Merecer ninguém merece. Nenhum homem. E a única vocação do homem é o céu. Deus criou o homem para si e o homem volta para ele. Grande frase de Santo Agostinho que está nas Confissões: “Criaste-nos para vós e o nosso coração está inquieto até que repouse em vós”. São João e São Paulo nos dão um conselho prático: em vez de se angustiar se você se salva ou não, porque ninguém pode afirmar com certeza objetiva de que adentrará na casa de Deus, ame o seu irmão. Quem ama o próximo de maneira continuada, esteja certo de que Deus está nele. Porque o amor ao próximo é sinal do amor de Deus. Eu não amo o próximo em primeiro lugar para depois amar a Deus. É o contrário, como afirma o segundo mandamento. Porque eu amo a Deus acima de tudo, com toda a minha força, com toda a minha inteligência, com toda a minha vontade – porque eu sou capaz disso, pela graça d’Ele – eu amo o próximo e devo ensinar isso aos meus filhos e netos. É algo que vem de dentro; está inscrito no coração. A fé não precisa ser imposta. Mas isso não tira o valor da tradição, da educação. Uma grande graça que nós temos é ter pai, mãe, avô, avó que nos transmitiram a formação cristã primeira. Mas quando você chegar aos 18 anos, pelo menos, faça uma crítica esclarecida das suas convicções de fé – não uma negação, mas uma crítica esclarecida. Nosso Senhor nos deu a razão para isso. A razão não é cega; nós não somos fundamentalistas. A fé se aprofunda na Sagrada Escritura (a Palavra de Deus), e também na pregação oral da igreja, nos testemunhos. Como diz Santo Agostinho, meu argumento maior de credibilidade da Igreja Católica é ela mesma: esse milagre de uma Igreja espalhada pelo mundo inteiro – tantas culturas, raças e línguas e, no entanto, uma só fé.

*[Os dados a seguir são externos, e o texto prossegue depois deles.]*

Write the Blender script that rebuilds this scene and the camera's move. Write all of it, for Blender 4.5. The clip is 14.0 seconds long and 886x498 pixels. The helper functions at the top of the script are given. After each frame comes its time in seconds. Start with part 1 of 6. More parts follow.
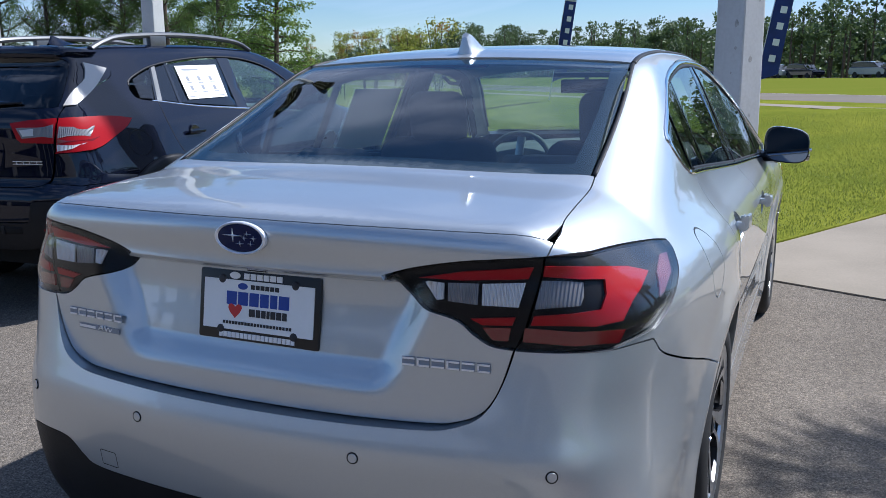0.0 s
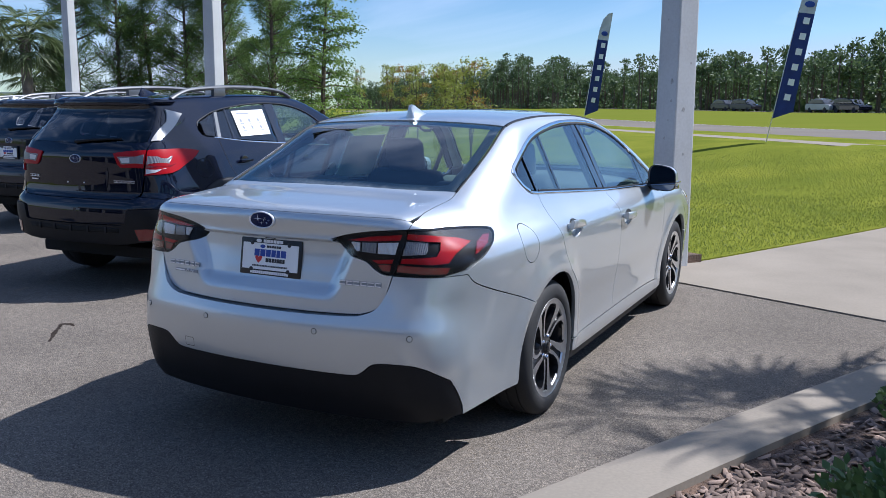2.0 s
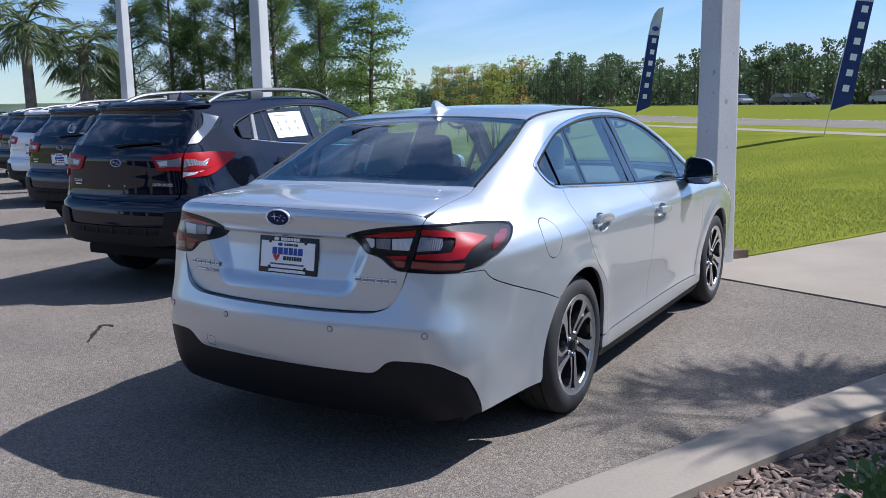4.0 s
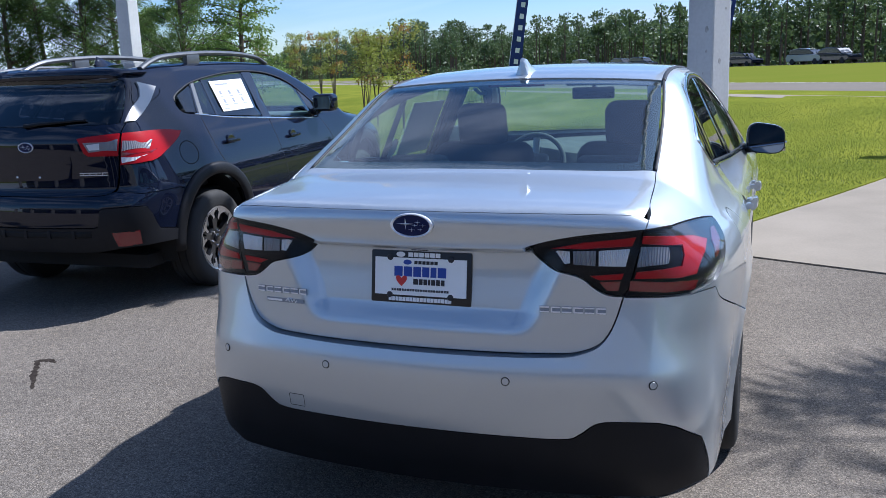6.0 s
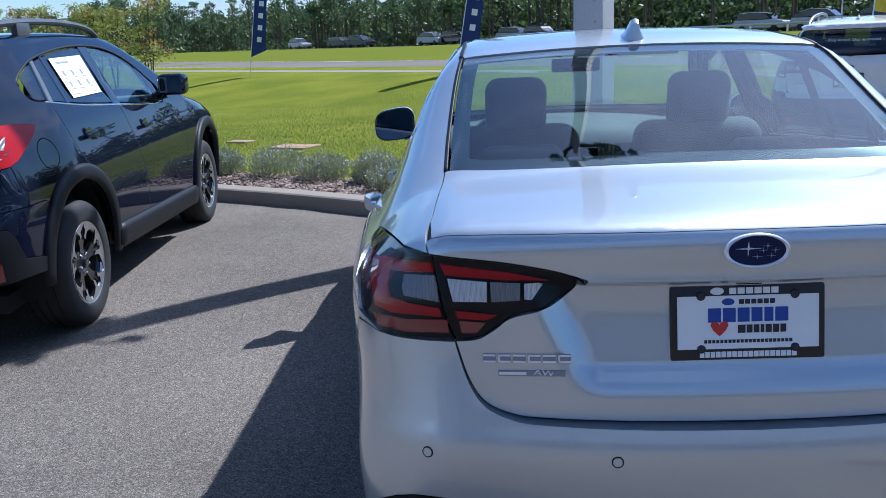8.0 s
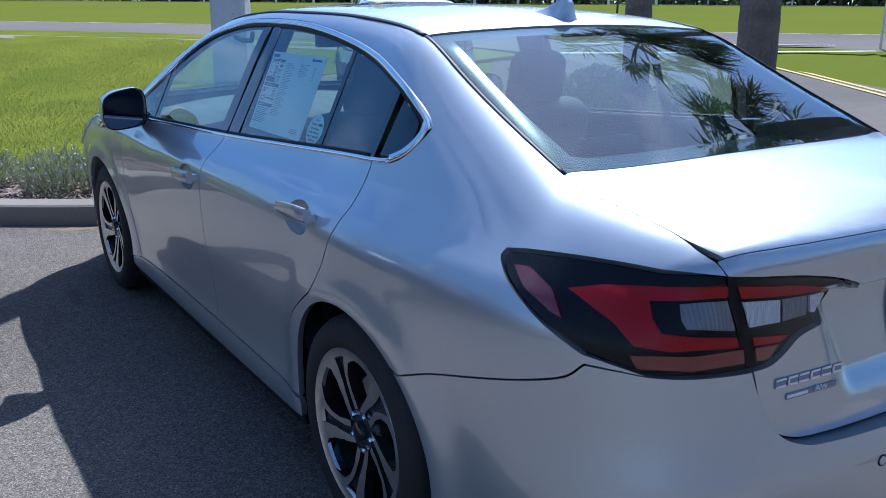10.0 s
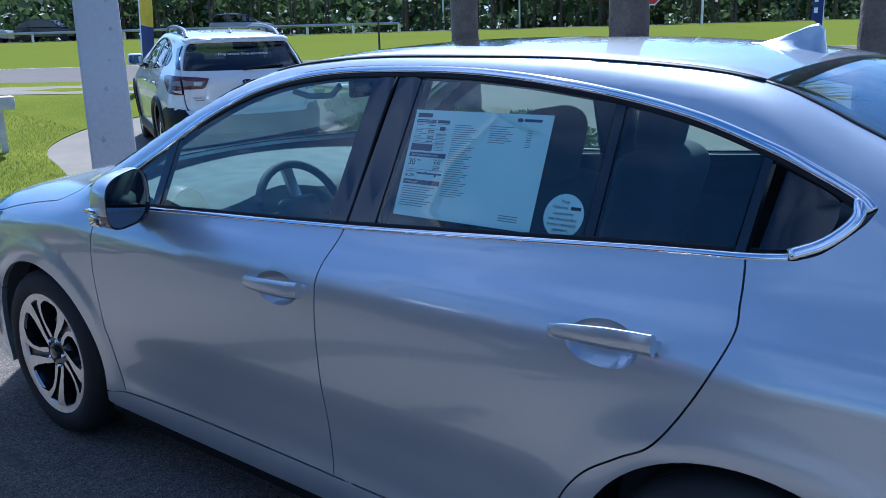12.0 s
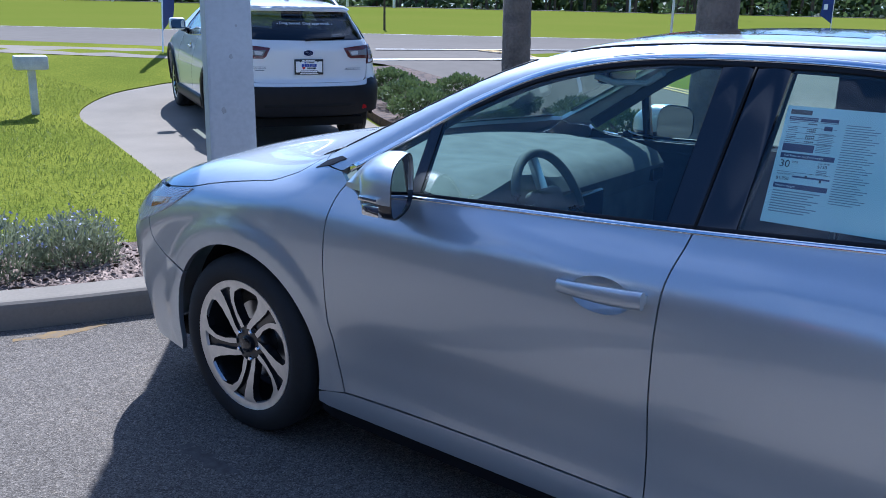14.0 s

E como fortalecer a nossa fé?

A fé é dom de Deus. Quer dizer que a perspectiva de perdão só vem pela fé. Qual a diferença do nosso remorso para o remorso dos ateus? Eles não têm saída. Nós, ao contrário, sabemos que se com sinceridade, em Cristo, nós nos arrependemos – dizem as escrituras – nossos pecados podem até ser vermelhos como carmesim, eles se tornarão brancos como a neve. Deus nos mandou o seu verbo: o seu próprio Filho, não um messias qualquer. Isso nos diviniza – como diz Pedro na primeira Carta – porque Cristo é o nosso irmão, perfeito, o novo Adão, sem pecado. Só ele de fato apaga os pecados, porque é Deus.  Na nossa caminhada, nem pode faltar a razão nem pode faltar a fé. O que é a fé? É o reconhecimento por parte da razão, não sozinha, mas já iluminada pela graça, de que estamos diante de um mistério, que é Deus que se revela.

Então a caridade é imprescindível para a salvação?

Deus diz: “Eu quero misericórdia e não sacrifício. Vocês me cultuam com essas coisas e se esquecem do principal: a viúva, o órfão, o peregrino”. Daí vem o sentido do julgamento último em Mateus 25: “Vinde, benditos de meu Pai, tomai posse do Reino que vos está preparado desde a criação do mundo, porque tive fome e me destes de comer; tive sede e me destes de beber; era peregrino e me acolhestes; nu e me vestistes; enfermo e me visitastes; estava na prisão e viestes a mim”. As obras de misericórdia que ele refere são as mais rasteiras, do ponto de vista teológico, são aquelas ditas materiais. Nosso Senhor não está pedindo as obras de misericórdia espirituais, consideradas as mais altas. Ou seja, no juízo final, ele não vai saber das suas teologias, mas vai saber da sua caridade. Se você amou o seu próximo, amou a Ele. E terá a eternidade como prêmio. O que podemos dizer sobre a parusia, a eternidade? O que nos diz São Paulo: nem o coração do homem sentiu, nem o olho viu, nem o ouvido ouviu o que Deus tem preparado para os que o amam. É algo inefável. É a contemplação de Deus mesmo. É uma vitória tão assegurada essa da esperança cristã que a gente deve ter a alegria correspondente. O último argumento que nos convence de que somos filhos de Deus está em Romanos, 8; é o Espírito Santo dentro de nós que clama Abba, Pai (o termo que Nosso Senhor usa para o Pai dele, e nos manda rezar no Pai Nosso). Precisamos ter a consciência de que nós, Igreja, somos a segunda mediação. Nosso Senhor quis que a Sua Igreja desse testemunho dele. Se nós não dermos esse testemunho, como disse São Paulo, quem vai falar dele? Como o mundo vai crer? Mas não podemos ser uma Igreja que não tem caridade, que discrimina tudo, que despreza o pobre, a criança, o aleijado, o drogado, qualquer pecador. O amor ao pobre é por ele, pelo Cristo. Não é apenas dar esmola para ganhar o céu. Mas isso é difícil de entrar no coração. Quando formos capazes disso, então “nas tuas obras da caridade a tua fé brilhará como a luz do meio-dia”, como diz Isaías. Quando você pratica a caridade, a fé se firma sem precisar de tanta discussão dos meus relativismos e fundamentalismos.